Rolf Stürner: The ELI / UNIDROIT Model European Rules of Civil Procedure – An Introduction to Their Basic Conceptions, Volume 86 (2022) / Issue 2, pp. 421–472, DOI: 10.1628/rabelsz-2022-0031

This contribution introduces the basic conceptions of the Model European Rules of Civil Procedure, which were affirmed by the European Law Institute, Vienna, and by UNIDROIT, Rome, in 2020. In its first part it describes the prior history of the project (ALI/UNIDROIT Principles of Transnational Civil Procedure, Storme Commission) and the history of the emergence of the Model Rules between 2013 and 2020. The following parts depict the organization and coordination of the common work in the various groups, an analysis of methodological questions arising in the context of harmonization of procedural law, a detailed presentation of important results of harmonization in fields of far-reaching convergence of national procedural laws, considerations about strong future trends of procedural design and their significance for different areas of civil procedure, and finally some remarks on innovative procedural developments taken into account by the Model Rules, with important examples in fields like collective proceedings and the financing of proceedings, or in the use of modern means of communication or artificial intelligence.
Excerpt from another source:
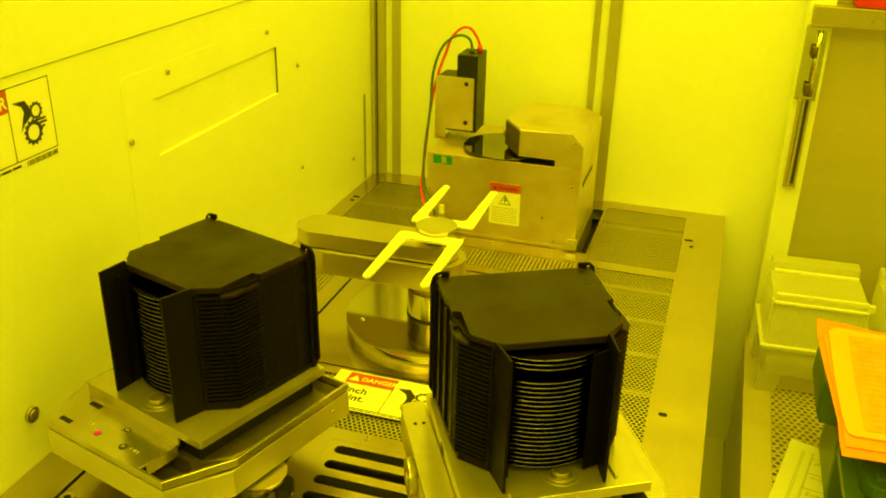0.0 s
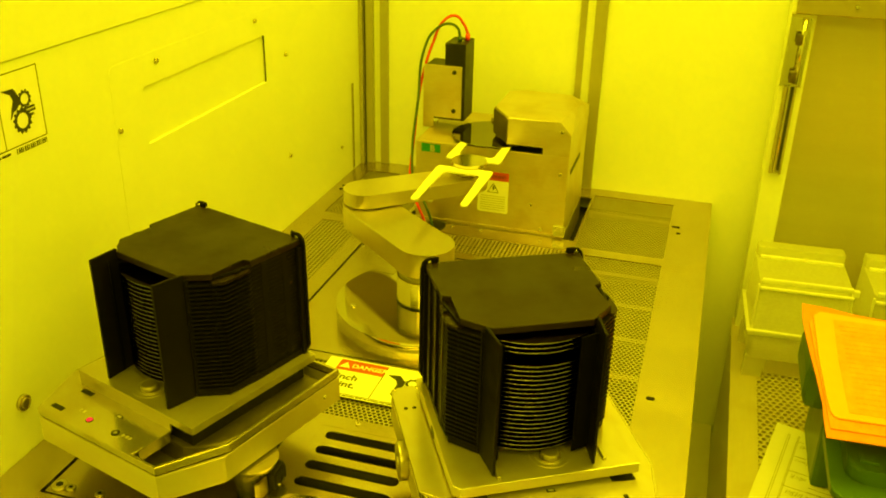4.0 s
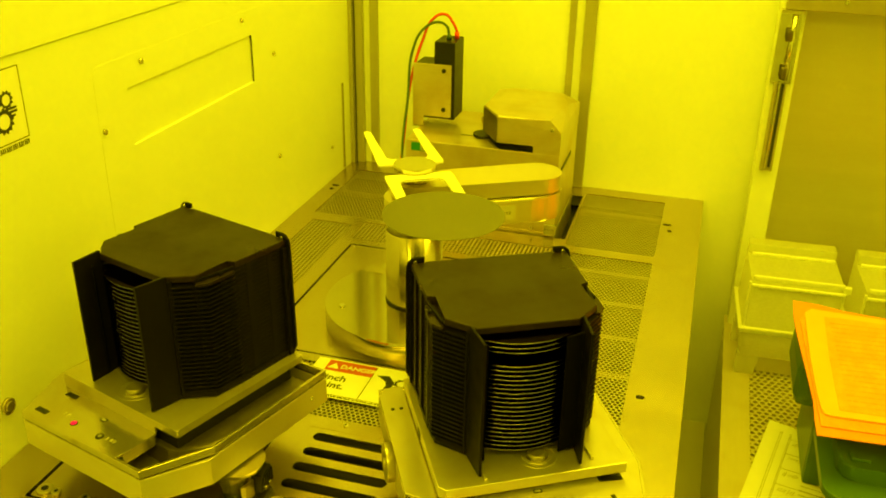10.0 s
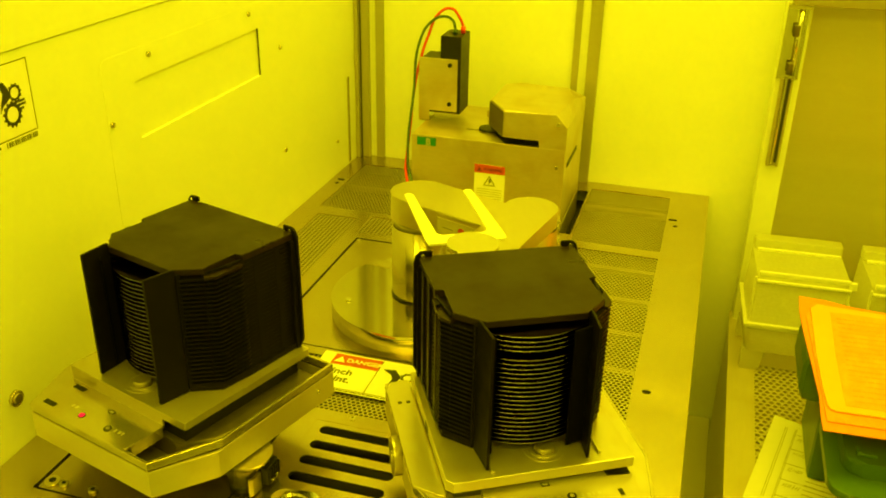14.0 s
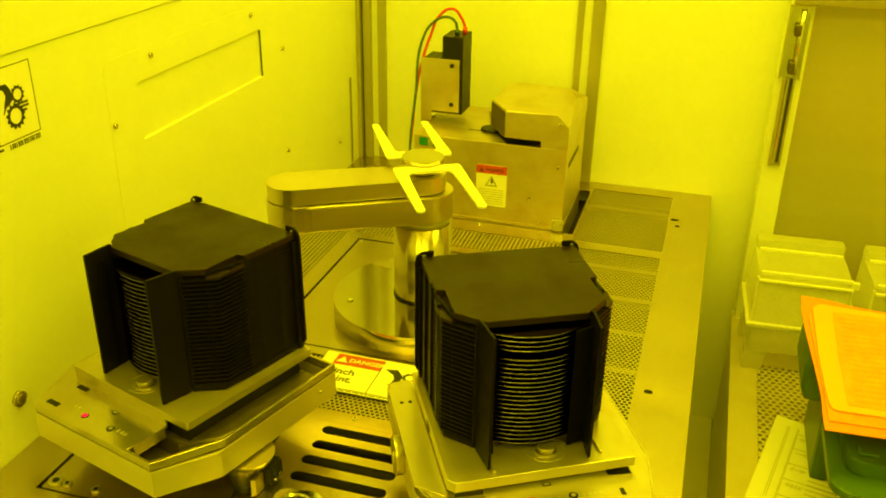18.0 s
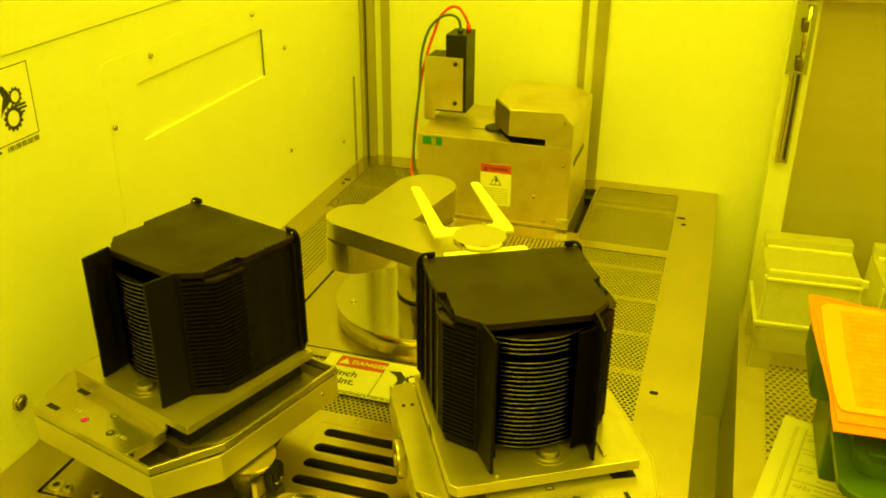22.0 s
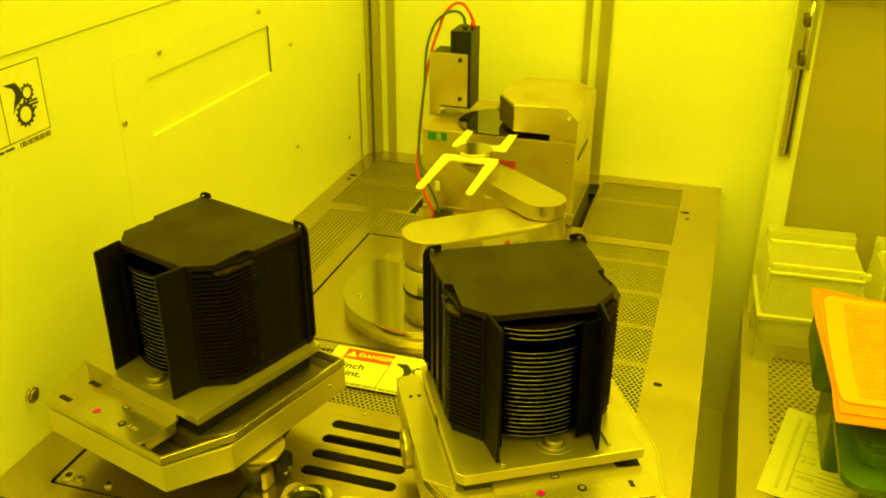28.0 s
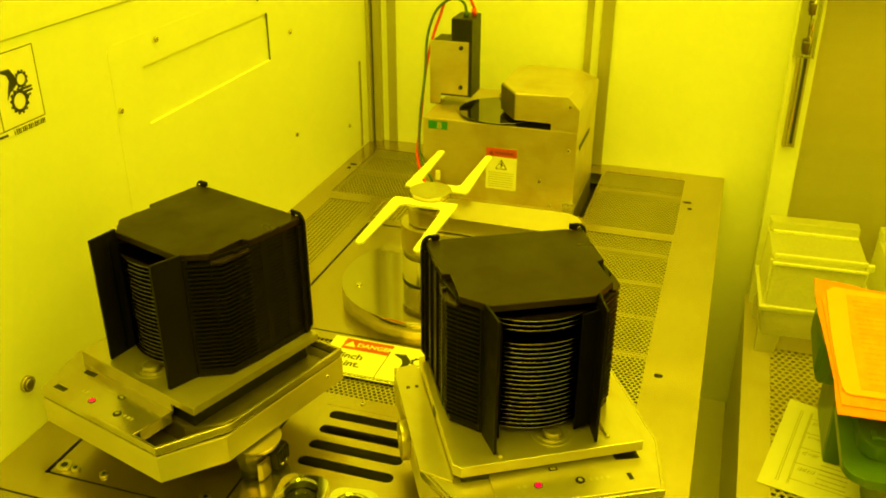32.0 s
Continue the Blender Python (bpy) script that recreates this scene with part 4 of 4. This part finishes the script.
# ---- movement: turn of fork end one, reach along it, height of the fork ----
JOINTS = [
    (0.0, 90, 0.0, Z_ALIGN), (2.5, 90, 0.0, Z_ALIGN), (2.6, 90, 0.008, Z_ALIGN), (2.7, 90, 0.031, Z_ALIGN), (2.8, 90, 0.060, Z_ALIGN), (2.9, 90, 0.089, Z_ALIGN),
    (3.0, 90, 0.117, Z_ALIGN), (3.1, 90, 0.146, Z_ALIGN), (3.2, 90, 0.173, Z_ALIGN), (3.3, 90, 0.197, Z_ALIGN), (3.4, 90, 0.214, Z_ALIGN), (3.5, 90, 0.223, Z_ALIGN),
    (3.7, 90, 0.228, Z_ALIGN), (5.7, 90, 0.228, Z_ALIGN), (5.9, 90, 0.226, Z_ALIGN + 0.004), (6.0, 90, 0.196, Z_ALIGN + 0.004), (6.1, 90, 0.172, Z_ALIGN + 0.004),
    (6.2, 90, 0.145, Z_ALIGN + 0.004), (6.3, 90, 0.115, Z_ALIGN + 0.004), (6.4, 90, 0.088, Z_ALIGN + 0.003), (6.5, 90, 0.060, Z_ALIGN + 0.002), (6.6, 90, 0.031, Z_ALIGN),
    (6.7, 90, 0.009, Z_ALIGN), (6.8, 90, 0.0, Z_ALIGN), (7.85, 90, 0.0, Z_ALIGN), (8.0, 104, 0.0, Z_ALIGN + 0.002), (8.1, 119, 0.0, Z_ALIGN + 0.010),
    (8.2, 146, 0.0, Z_ALIGN + 0.041), (8.3, 173, 0.0, Z_ALIGN + 0.060), (8.4, 197, 0.0, Z_CASS - 0.003), (8.5, 221, 0.0, Z_CASS), (8.6, 248, 0.0, Z_CASS),
    (8.7, 277, 0.0, Z_CASS), (8.8, 295, 0.0, Z_CASS), (8.9, 300, 0.0, Z_CASS), (10.8, 300, 0.004, Z_CASS), (10.9, 300, 0.016, Z_CASS), (11.0, 300, 0.047, Z_CASS),
    (11.1, 300, 0.076, Z_CASS), (11.2, 300, 0.106, Z_CASS), (11.3, 300, 0.132, Z_CASS), (11.4, 300, 0.159, Z_CASS), (11.5, 300, 0.184, Z_CASS), (11.6, 300, 0.209, Z_CASS),
    (11.7, 300, 0.232, Z_CASS), (11.8, 300, 0.251, Z_CASS), (11.9, 300, 0.263, Z_CASS), (12.0, 300, 0.269, Z_CASS), (12.3, 300, 0.270, Z_CASS), (13.6, 300, 0.270, Z_CASS),
    (14.2, 300, 0.270, Z_CASS - 0.003), (15.1, 300, 0.270, Z_CASS - 0.003), (15.3, 300, 0.255, Z_CASS - 0.003), (15.6, 300, 0.175, Z_CASS - 0.003), (15.9, 300, 0.09, Z_CASS - 0.003),
    (16.1, 300, 0.036, Z_CASS - 0.002), (16.3, 300, 0.008, Z_CASS), (16.5, 300, 0.004, Z_CASS), (16.85, 300, 0.0, Z_CASS), (17.0, 283, 0.0, Z_CASS), (17.1, 252, 0.0, Z_CASS),
    (17.2, 223, 0.0, Z_CASS), (17.3, 199, 0.0, Z_CASS), (17.4, 174, 0.0, Z_CASS), (17.5, 151, 0.0, Z_CASS), (17.6, 132, 0.0, Z_CASS), (17.7, 122, 0.0, Z_CASS), (17.8, 120, 0.0, Z_CASS + 0.003),
    (19.65, 120, 0.0, Z_CASS + 0.003), (19.8, 120, -0.016, Z_CASS + 0.003), (20.0, 120, -0.077, Z_CASS + 0.003), (20.2, 120, -0.131, Z_CASS + 0.003), (20.4, 120, -0.182, Z_CASS + 0.003), (20.5, 120, -0.206, Z_CASS + 0.003),
    (20.6, 120, -0.229, Z_CASS + 0.003), (20.8, 120, -0.261, Z_CASS + 0.0045), (21.0, 120, -0.268, Z_CASS + 0.0065), (21.9, 120, -0.268, Z_CASS + 0.0065), (22.5, 120, -0.266, Z_CASS + 0.0065), (22.9, 120, -0.264, Z_CASS + 0.0065),
    (23.0, 120, -0.260, Z_CASS + 0.0065), (23.1, 120, -0.241, Z_CASS + 0.0065), (23.2, 120, -0.219, Z_CASS + 0.0065), (23.3, 120, -0.194, Z_CASS + 0.0065), (23.4, 120, -0.168, Z_CASS + 0.0065), (23.5, 120, -0.142, Z_CASS + 0.0065),
    (23.6, 120, -0.115, Z_CASS + 0.0065), (23.7, 120, -0.088, Z_CASS + 0.0065), (23.8, 120, -0.061, Z_CASS + 0.0065), (23.9, 120, -0.032, Z_CASS + 0.0065), (24.0, 120, -0.009, Z_CASS + 0.0065), (24.1, 120, 0.0, Z_CASS + 0.0065),
    (25.0, 120, 0.0, Z_CASS + 0.0065), (25.1, 124, 0.0, Z_CASS + 0.003), (25.2, 139, 0.0, Z_CASS - 0.012), (25.3, 161, 0.0, Z_CASS - 0.038), (25.4, 184, 0.0, Z_CASS - 0.058), (25.5, 207, 0.0, Z_ALIGN + 0.005),
    (25.6, 231, 0.0, Z_ALIGN + 0.004), (25.7, 252, 0.0, Z_ALIGN + 0.004), (25.8, 266, 0.0, Z_ALIGN + 0.004), (25.9, 270, 0.0, Z_ALIGN + 0.004), (26.4, 270, 0.0, Z_ALIGN + 0.004),
    (26.6, 270, -0.04, Z_ALIGN + 0.004), (26.8, 270, -0.10, Z_ALIGN + 0.004), (27.0, 270, -0.16, Z_ALIGN + 0.004), (27.2, 270, -0.205, Z_ALIGN + 0.004), (27.35, 270, -0.224, Z_ALIGN + 0.004),
    (27.5, 270, -0.226, Z_ALIGN), (30.5, 270, -0.226, Z_ALIGN), (30.6, 270, -0.223, Z_ALIGN), (30.7, 270, -0.210, Z_ALIGN), (30.8, 270, -0.187, Z_ALIGN), (30.9, 270, -0.158, Z_ALIGN),
    (31.0, 270, -0.127, Z_ALIGN), (31.2, 270, -0.070, Z_ALIGN), (31.4, 270, -0.021, Z_ALIGN), (31.5, 270, -0.009, Z_ALIGN), (31.6, 270, -0.003, Z_ALIGN), (31.8, 270, 0.0, Z_ALIGN), (32.0, 270, 0.0, Z_ALIGN)]


def spin(deg):
    return Matrix.Rotation(radians(deg), 4, "Z")


def settle(p, reach, slot):
    """Slides the wafer along the fork to its slot, hidden from the camera, as the fork goes fully in."""
    k = max(0.0, min(1.0, (reach - 0.20) / 0.06))
    return p.lerp(slot, k)


def motions():
    lift, lower, upper, wrist, plain = [], [], [], [], []
    slot = CASSETTE_R @ Vector((0, WAFER_Y, SLOT0 + PITCH * 21))
    rest = Vector((BASE.x, BASE.y + 0.228 + REACH, 0.1538))
    for t, b, s, z in JOINTS:
        bend = math.degrees(math.acos(max(-1, min(1, s / (2 * ARM)))))
        # wrist shifted sideways off the link's end to fit the camera's view
        arm = b + 0.85 * min(1.0, -s / 0.05) if s < 0 and z > Z_CASS - 0.01 else b
        d = spin(arm).to_3x3() @ Vector((s, 0, 0))
        e = spin(b + bend).to_3x3() @ Vector((ARM, 0, 0))
        lift.append((t, pose(0, 0, z - 0.0755)))
        lower.append((t, Matrix.Translation((0, 0, z)) @ spin(b + bend)))
        upper.append((t, Matrix.Translation((e.x, e.y, z)) @ spin(b - bend)))
        wrist.append((t, Matrix.Translation((d.x, d.y, z)) @ spin(b)))
        if t <= 5.7:
            w = Matrix.Translation(rest) @ spin(b)
        elif t <= 12.31:
            q = spin(b).to_3x3() @ Vector((s + REACH, 0, 0))
            w = Matrix.Translation(settle(Vector((BASE.x + q.x, BASE.y + q.y, z + 0.0028)), t > 10 and s or 0, slot)) @ spin(b)
            settled = w
        elif t <= 21.95:
            w = settled
        elif t <= 27.36:
            q = spin(b).to_3x3() @ Vector((s - REACH, 0, 0))
            w = Matrix.Translation(settle(Vector((BASE.x + q.x, BASE.y + q.y, z + 0.0028)), t < 25 and -s or 0, slot)) @ spin(b)
        else:
            w = Matrix.Translation(rest) @ spin(b)
        plain.append((t, w))
    walk(robot_parts["lift"], lift)
    walk(robot_parts["lower"], lower)
    walk(robot_parts["upper"], upper)
    walk(robot_parts["wrist"], wrist)
    walk(MOVING["wafer"], [(t, Matrix.Translation(m.translation)) for t, m in plain])


shell()
left_wall_things()
deck()
deck_labels()
aligner()
side_shelf()
side_things()
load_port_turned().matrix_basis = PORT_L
load_port_winged().matrix_basis = CASSETTE_R @ pose(0.012, 0.004, 0)
load_port_supports()
first = cassette()
copy_thing(first, CASSETTE_L)
stack(CASSETTE_R, [k for k in range(25) if k not in (20, 21)], "wafers in the cassettes")
stack(CASSETTE_L, list(range(24)), "wafers in the cassettes")
robot()
moving_wafer()
motions()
The contribution also contains some cautious remarks on internal conditions associated with the emergence of the Model Rules that may have influenced its results.

Igor Adamczyk, Jakob Fortunat Stagl: Der Eigentumserwerb an Fahrnis im polnischen Recht, Volume 86 (2022) / Issue 2, pp. 473–501, DOI: 10.1628/rabelsz-2022-0032

Transfer of Ownership in Movable Property under Polish Law. – This essay deals with the transfer of ownership under Polish law. The main question is whether Poland simply adheres to one of the classical models historically significant for this country – that of Austria, Germany, or France – or whether its system can be considered an original solution. The authors are convinced that one cannot analyse the transfer of ownership without considering the underlying contract. In particular, the passing of risk has to be considered in unison with the rules for the passing of ownership. These rules as a whole may seem syncretistic or “mixed”, yet they have to be understood as a genuine – Polish – system for the transfer of ownership.